La angustia de aparcar el coche

Jaume

25 de junio de 2011

No creo que me den un premio al descubrimiento del año al decir que encontrar una plaza de aparcamiento puede llegar a ser muy complicado. Sobre todo en ciertas zonas de las grandes ciudades.

Más aún si añadimos el requisito de que sea gratuita… quiero decir, legalmente gratuita.

Al escribir esta última frase, me imagino a más de un lector sufriendo un ataque de risa. Como si en una sociedad en que nos hemos empecinado a vivir todos demasiado juntos pudiéramos permitirnos el lujo de regalar poco más de media docena de metros cuadrados a cada persona que se encapriche en poseer un vehículo.

Incluso nos proponemos vivir los unos encima de los otros para reducir la superficie necesaria para acumular la misma cantidad de personas. Hasta el punto que en ocasiones nuestros hogares limitan con otros a izquierda y derecha por arriba y por debajo (normalmente nos dejan por lo menos las otras dos caras libres, la fachada y el patio de luces… aunque seguro que hay excepciones).

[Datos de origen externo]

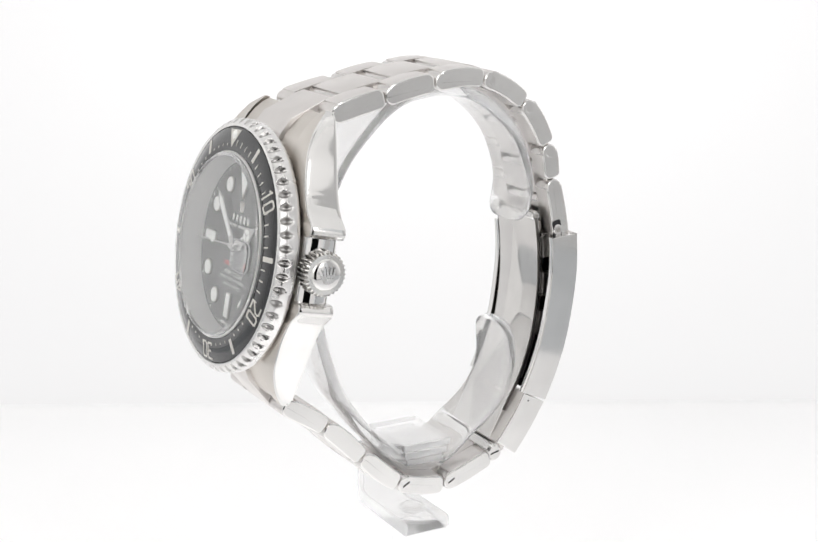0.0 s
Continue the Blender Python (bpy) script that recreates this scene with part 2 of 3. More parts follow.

No seré yo quien inicie aquí un debate en contra de este modelo. Sin duda, no es el sitio. Pero es un hecho, y es una de las raíces que alimentan los problemas de aparcamiento, que es lo que hoy nos atañe. La otra raíz es el interés de cada ciudadano de tener un vehículo privado propio.

Aparcamiento de pagoPor que si a un gobierno municipal se le ocurre prohibir las viviendas de más de dos pisos, o reducir las áreas peatonales y parques para dejar sitio a los vehículos de todos y cada uno de los vecinos,… no sólo no volvería a salir elegido nunca jamás. Probablemente, el alcalde tendría que huir por patas.

Así las cosas, la única solución es aplicar la misma receta con los vehículos que hemos utilizado con nosotros mismos: amontonarlos unos encima de otros. Otrosí, normalmente los amontonamos debajo de nuestras propias viviendas y calles. Pero como los aparcamientos subterráneos no se excavaran en el subsuelo por arte de birlibirloque, a menudo los dueños de los mismos, muy a su pesar, se ven obligados a cobrar por su utilización.

Con todo esto, huelga decir lo que todos ya sabemos. Apenas hay sitio para que los propios habitantes de la misma ciudad depositen sus vehículos particulares en las calles. Si a esto sumamos los visitantes externos, que acuden a la capital, llegamos a una situación bastante insostenible.

Pero lejos de la conciencia colectiva, al final el pobre diablo que llega a los mandos de su vehículo lo único que sabe es que no puede acercar. Pasa el rato, da vueltas y vueltas, pero no hay manera. Si el susodicho tiene la sana intención de dejar su vehículo en un lugar gratuito, quizá porque tiene que estar mucho rato, la situación se convierte en kafkiana.

Como todos sabéis, puede llegar a ser desesperante, agobiante. Una angustia que, sin duda, no es el mejor estado mental para controlar una máquina de acero en un entorno sobre saturado.

En estas circunstancias, sinceramente no es de extrañar que al final se pierda el respeto por las reglas. Pasos de peatones, paradas de autobús, badenes… al final, sólo importa que el tiempo de detención estimado vaya en proporción con la caradura del conductor.

Sin duda, la culpa de quien incumple una norma es de dicha persona. Sobre todo, si con ello molesta a sus conciudadanos. Pero debemos e reconocer que, entre todos, no nos lo ponemos nada nada fácil.